Signs of the crackdown were soon evident. The feared units of army men, their faces daubed with black greasepaint, fanned out through Santiago's vast slums searching for Pinochet opponents. By week's end more than 40 people had been arrested. Among them: Ricardo Lagos, a moderate Socialist Party leader; German Correa, secretary-general of the Popular Democratic Front, an outlawed Marxist coalition; and Rafael Marroto, a spokesman for the Movement of the Revolutionary Left. Five Catholic priests, two Americans and three French, who worked with the poor were also detained. A few days later, the French clerics were put on a plane to Brazil.

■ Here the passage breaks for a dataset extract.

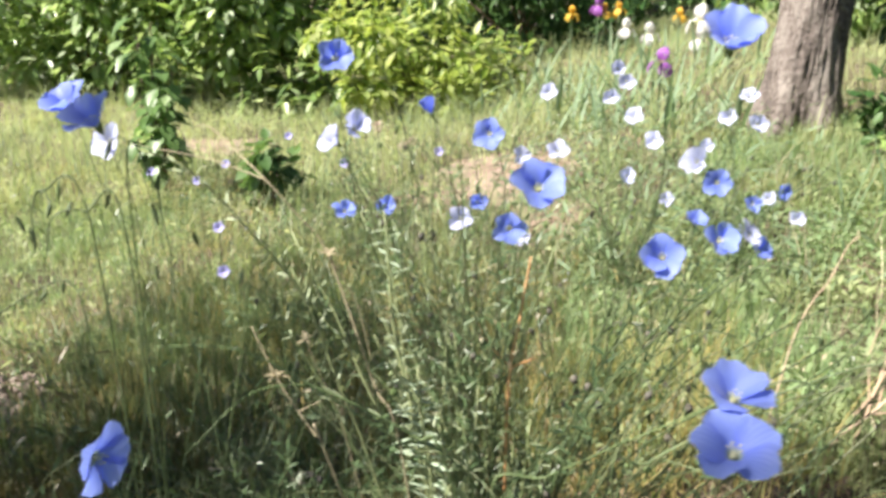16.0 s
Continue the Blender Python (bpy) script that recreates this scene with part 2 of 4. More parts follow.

Exiles, though, have become a source of embarrassment to Pinochet. All told, 3,717 Chileans have been banned from their country since 1973, but many of them continue fighting the regime from abroad. In an attempt to draw attention to last week's 13th anniversary of the Pinochet coup, a group of 29 exiles arrived by plane in Santiago from Argentina. They were not permitted to leave the aircraft, and after four hours were flown back to Buenos Aires. Later in the week Pinochet announced that a plan to permit about a third of the exiles to return to Chile had been postponed.

The press also came under attack as part of the state of siege. Six magazines were closed down indefinitely, including Hoy, the journal of the centrist Christian Democratic Party. The London-based Reuters wire service had to close its operations in Santiago after transmitting a profile of Pinochet that referred to the President as an "archvillain." The Italian news agency ANSA was also shut down for disseminating what the government called "tendentious and false information that has offended the armed forces."

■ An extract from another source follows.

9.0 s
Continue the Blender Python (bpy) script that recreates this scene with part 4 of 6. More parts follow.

The campaign of intimidation extended to murder, though no government involvement has so far been proved. Early one morning last week a white van pulled up outside the apartment building of Jose Carrasco Tapia, 43, foreign editor of the anti-Pinochet magazine Analisis. Two men, dressed in civilian clothes and carrying automatic weapons, dragged Carrasco away without his shoes. "You're not going to need them," his wife quoted them as saying.

Carrasco's body was found outside a cemetery later that day. He had been shot in the head 13 times. Two other men, a schoolteacher and an electrician with links to the left, met similar fates. A fourth man, an accountant who was not a known leftist, was also taken half-dressed from his home and killed. The government denied any role in the abduction-murders. About 600 people, many of them journalists, gathered in a cemetery in Santiago last Wednesday to accompany Carrasco's funeral cortege to his grave. Police dispersed them with tear gas and water cannon.